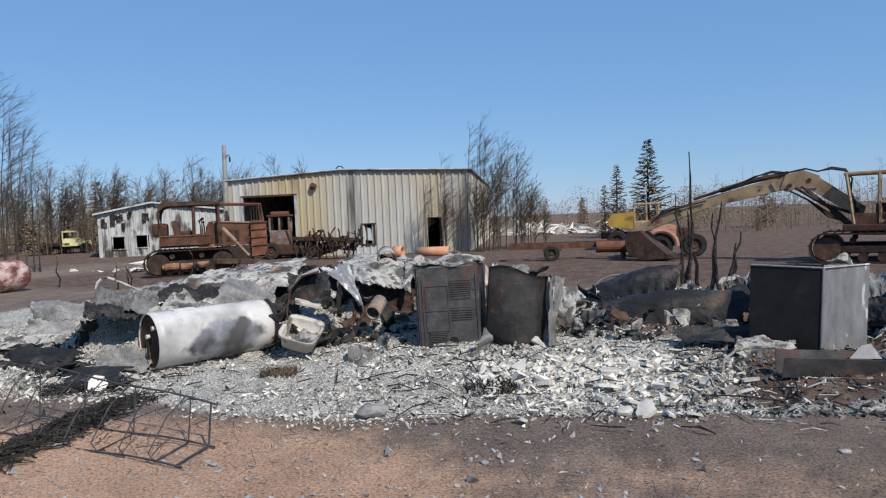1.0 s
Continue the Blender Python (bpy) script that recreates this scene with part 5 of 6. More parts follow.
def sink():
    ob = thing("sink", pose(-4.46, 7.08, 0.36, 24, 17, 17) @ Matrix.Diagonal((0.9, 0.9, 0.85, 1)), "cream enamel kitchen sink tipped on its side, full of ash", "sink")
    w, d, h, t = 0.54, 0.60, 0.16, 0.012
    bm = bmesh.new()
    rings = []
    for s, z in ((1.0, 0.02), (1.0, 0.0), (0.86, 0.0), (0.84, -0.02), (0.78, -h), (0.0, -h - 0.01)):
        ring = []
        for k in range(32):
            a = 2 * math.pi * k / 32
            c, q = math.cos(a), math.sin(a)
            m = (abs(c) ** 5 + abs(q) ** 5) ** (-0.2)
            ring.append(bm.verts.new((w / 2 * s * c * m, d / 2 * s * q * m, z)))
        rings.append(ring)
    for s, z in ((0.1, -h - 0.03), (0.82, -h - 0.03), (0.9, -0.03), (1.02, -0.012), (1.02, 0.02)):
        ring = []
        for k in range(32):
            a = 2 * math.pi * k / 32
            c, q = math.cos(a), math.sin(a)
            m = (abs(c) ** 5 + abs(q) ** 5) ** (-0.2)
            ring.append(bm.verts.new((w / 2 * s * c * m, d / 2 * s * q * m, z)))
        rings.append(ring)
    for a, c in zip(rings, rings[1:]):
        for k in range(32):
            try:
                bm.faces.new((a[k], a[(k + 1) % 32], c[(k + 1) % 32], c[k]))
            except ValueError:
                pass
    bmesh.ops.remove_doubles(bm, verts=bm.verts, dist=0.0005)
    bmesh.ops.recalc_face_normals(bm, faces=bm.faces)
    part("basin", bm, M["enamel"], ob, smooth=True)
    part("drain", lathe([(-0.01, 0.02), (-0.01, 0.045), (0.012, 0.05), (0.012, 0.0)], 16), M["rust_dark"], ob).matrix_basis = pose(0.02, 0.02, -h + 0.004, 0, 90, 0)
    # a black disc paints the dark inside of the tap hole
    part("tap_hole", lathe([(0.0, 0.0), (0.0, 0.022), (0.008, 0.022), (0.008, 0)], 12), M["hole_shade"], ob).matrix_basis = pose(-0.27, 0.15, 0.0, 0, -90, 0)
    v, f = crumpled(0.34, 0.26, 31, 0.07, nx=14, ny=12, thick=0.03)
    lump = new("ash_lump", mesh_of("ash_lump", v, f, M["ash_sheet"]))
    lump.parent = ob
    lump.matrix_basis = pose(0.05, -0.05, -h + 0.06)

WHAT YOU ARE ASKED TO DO
Reproduce the material word for word, minus the images.

CORRECT ANSWER
1.0 s
Continue the Blender Python (bpy) script that recreates this scene with part 5 of 6. More parts follow.
def sink():
    ob = thing("sink", pose(-4.46, 7.08, 0.36, 24, 17, 17) @ Matrix.Diagonal((0.9, 0.9, 0.85, 1)), "cream enamel kitchen sink tipped on its side, full of ash", "sink")
    w, d, h, t = 0.54, 0.60, 0.16, 0.012
    bm = bmesh.new()
    rings = []
    for s, z in ((1.0, 0.02), (1.0, 0.0), (0.86, 0.0), (0.84, -0.02), (0.78, -h), (0.0, -h - 0.01)):
        ring = []
        for k in range(32):
            a = 2 * math.pi * k / 32
            c, q = math.cos(a), math.sin(a)
            m = (abs(c) ** 5 + abs(q) ** 5) ** (-0.2)
            ring.append(bm.verts.new((w / 2 * s * c * m, d / 2 * s * q * m, z)))
        rings.append(ring)
    for s, z in ((0.1, -h - 0.03), (0.82, -h - 0.03), (0.9, -0.03), (1.02, -0.012), (1.02, 0.02)):
        ring = []
        for k in range(32):
            a = 2 * math.pi * k / 32
            c, q = math.cos(a), math.sin(a)
            m = (abs(c) ** 5 + abs(q) ** 5) ** (-0.2)
            ring.append(bm.verts.new((w / 2 * s * c * m, d / 2 * s * q * m, z)))
        rings.append(ring)
    for a, c in zip(rings, rings[1:]):
        for k in range(32):
            try:
                bm.faces.new((a[k], a[(k + 1) % 32], c[(k + 1) % 32], c[k]))
            except ValueError:
                pass
    bmesh.ops.remove_doubles(bm, verts=bm.verts, dist=0.0005)
    bmesh.ops.recalc_face_normals(bm, faces=bm.faces)
    part("basin", bm, M["enamel"], ob, smooth=True)
    part("drain", lathe([(-0.01, 0.02), (-0.01, 0.045), (0.012, 0.05), (0.012, 0.0)], 16), M["rust_dark"], ob).matrix_basis = pose(0.02, 0.02, -h + 0.004, 0, 90, 0)
    # a black disc paints the dark inside of the tap hole
    part("tap_hole", lathe([(0.0, 0.0), (0.0, 0.022), (0.008, 0.022), (0.008, 0)], 12), M["hole_shade"], ob).matrix_basis = pose(-0.27, 0.15, 0.0, 0, -90, 0)
    v, f = crumpled(0.34, 0.26, 31, 0.07, nx=14, ny=12, thick=0.03)
    lump = new("ash_lump", mesh_of("ash_lump", v, f, M["ash_sheet"]))
    lump.parent = ob
    lump.matrix_basis = pose(0.05, -0.05, -h + 0.06)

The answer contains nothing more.